Finite State Machines (FSMs) are a critical concept in computational theory and can be used to model various problems such as parsing, gaming mechanics, vending machines, and more. In Rust, you'll find that they can be elegantly implemented using enums, given the language's powerful type system and pattern matching capabilities.
Understanding the Basics of Finite State Machines
Before diving into Rust, let’s briefly revisit what a finite state machine is. An FSM is a mathematical model of computation. It consists of a finite number of states, transitions between those states, inputs that trigger transitions, and one or more current states. The system changes from one state to another based on logic defined for transitions.
Enums in Rust
Rust provides a feature-rich enum type, which is ideal for representing FSMs. Each variant within an enum can represent different states of a machine. This allows one to easily express and transition between states within the Rust type system, ensuring safety and correctness.
Defining State with Enums
In Rust, we declare an enum using the enum keyword, followed by a name and its variants. Consider a simple FSM with three states, Idle, Processing, and Finished:
enum State {
Idle,
Processing,
Finished,
}
This enum models the different states of our machine, allowing us to clearly represent each state as an enum variant.

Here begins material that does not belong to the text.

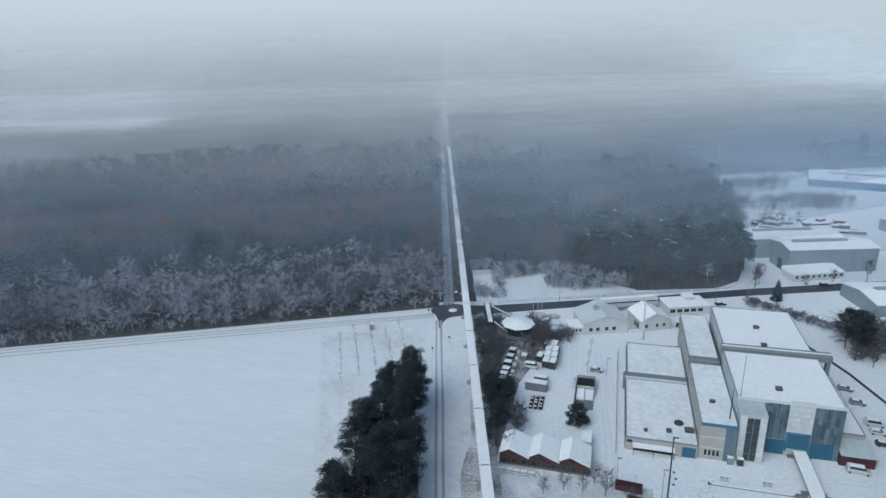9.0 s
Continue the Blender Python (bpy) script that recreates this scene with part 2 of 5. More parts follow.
sheet("woodland_floor", [G(5, 203), G(22, 203), G(46, 199), G(76, 171.5), G(110, 171.5), G(123, 179), G(135, 199), G(167, 290), G(190, 400), G(600, 420), G(600, 1400), G(8, 1400)], -0.036, WOODFLOOR, "dark leaf litter and patchy snow under the woods", "woodland floor")
sheet("grove_floor", [G(-130, -80), G(-15, -80), G(-15.5, 30), G(-19, 92), G(-40, 60), G(-45, 27), G(-130, 12)], -0.028, GROVEFLOOR, "brown leaf litter and thin snow under the grove", "woodland floor")

PACKED = two_scale("packed_grey_snow", (0.24, 0.27, 0.30), (0.42, 0.45, 0.48), 0.15, 2.0, 0.7, bump=0.3)
sheet("verge", band(24, 138, lambda s: -9.4, lambda s: max(-9.3, -9.0 + 11.5 * max(0, min(1, (s - 24) / 90)) + 0.8 * math.sin(s / 5))), -0.016, speckled_snow("snowy_verge", (0.2, 0.2, 0.19), 0.95, 1.5, 1.2, 0.08), "smooth snowy verge beside the road", "verge")
sheet("far_field", [G(-700, 740), G(-560, 800), G(-380, 800), G(-372, 905), G(-520, 960), G(-700, 930)], -0.03, FIELD, "far snowy field in the mist", "field")
sheet("pinewood_floor", [(35.8, 90), (140, 90), (140, 212), (62, 196), (42, 182), (36.5, 174)], -0.029, WOODFLOOR, "dark needle litter and patchy snow under the pines", "woodland floor")
# road along the track
sheet("road", band(-100, 150, lambda s: -14.8 + 0.2 * math.sin(s / 40), lambda s: -8.2 - 0.8 * max(0, s - 60) / 90), -0.02, SNOW, "narrow road covered with packed snow", "road")
for c in (-12.2, -10.3):
    sheet("wheel_rut", band(-100, 147, lambda s: c - 0.38 + 0.12 * math.sin(s / 17 + c), lambda s: c + 0.38 + 0.1 * math.sin(s / 11)), -0.012, SLUSH, "grey slushy wheel rut in the snow", "wheel rut")
sheet("road", band(160, 1200, lambda s: -9.0, lambda s: -4.6), -0.02, PACKED, "narrow road covered with packed snow", "road")
for c in (-7.7, -5.9):
    sheet("wheel_rut", band(162, 1200, lambda s: c - 0.4, lambda s: c + 0.4), -0.012, SLUSH, "grey slushy wheel rut in the snow", "wheel rut")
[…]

Implement Transitions using Methods
To model state transitions, you can implement functions on the enum. These methods will allow transitioning from one state to another based on specific conditions or inputs.
For instance, let’s define a method to transition between these states:
impl State {
fn next_state(self) -> State {
match self {
State::Idle => State::Processing,
State::Processing => State::Finished,
State::Finished => State::Idle,
}
}
}
In this implementation, calling next_state on a State object will move it to the next sequential state. The match statement maps the current state to the next state.
Handling Inputs and Actions
FSMs typically react to inputs to decide state transitions. In Rust, you can model inputs via another enum or through function parameters:
enum Input {
Start,
Process,
Reset,
}
impl State {
fn handle_input(self, input: Input) -> State {
match (self, input) {
(State::Idle, Input::Start) => State::Processing,
(State::Processing, Input::Process) => State::Finished,
(State::Finished, Input::Reset) => State::Idle,
(current_state, _) => current_state,
}
}
}
With the above handle_input function, state transitions occur based on the given Input. Invalid transitions retain the current state.
Benefits of this Approach
- Type Safety: Rust’s type checking ensures that the states are handled safely, avoiding unexpected transitions.
- Pattern Matching: Simplifies transition logic and enhances code readability.
- Easy Management: Each state and transition is encapsulated within a single
enum, making management straightforward.
Conclusion
Modeling finite state machines with enums in Rust provides a clean, type-safe way to manage complex state logic. With pattern matching and expressive enum types, Rust handles FSMs elegantly, showing once again why it's a great choice for systems programming. By tailoring methods for handling transitions, you create systems that are easy to reason about and resilient to bugs.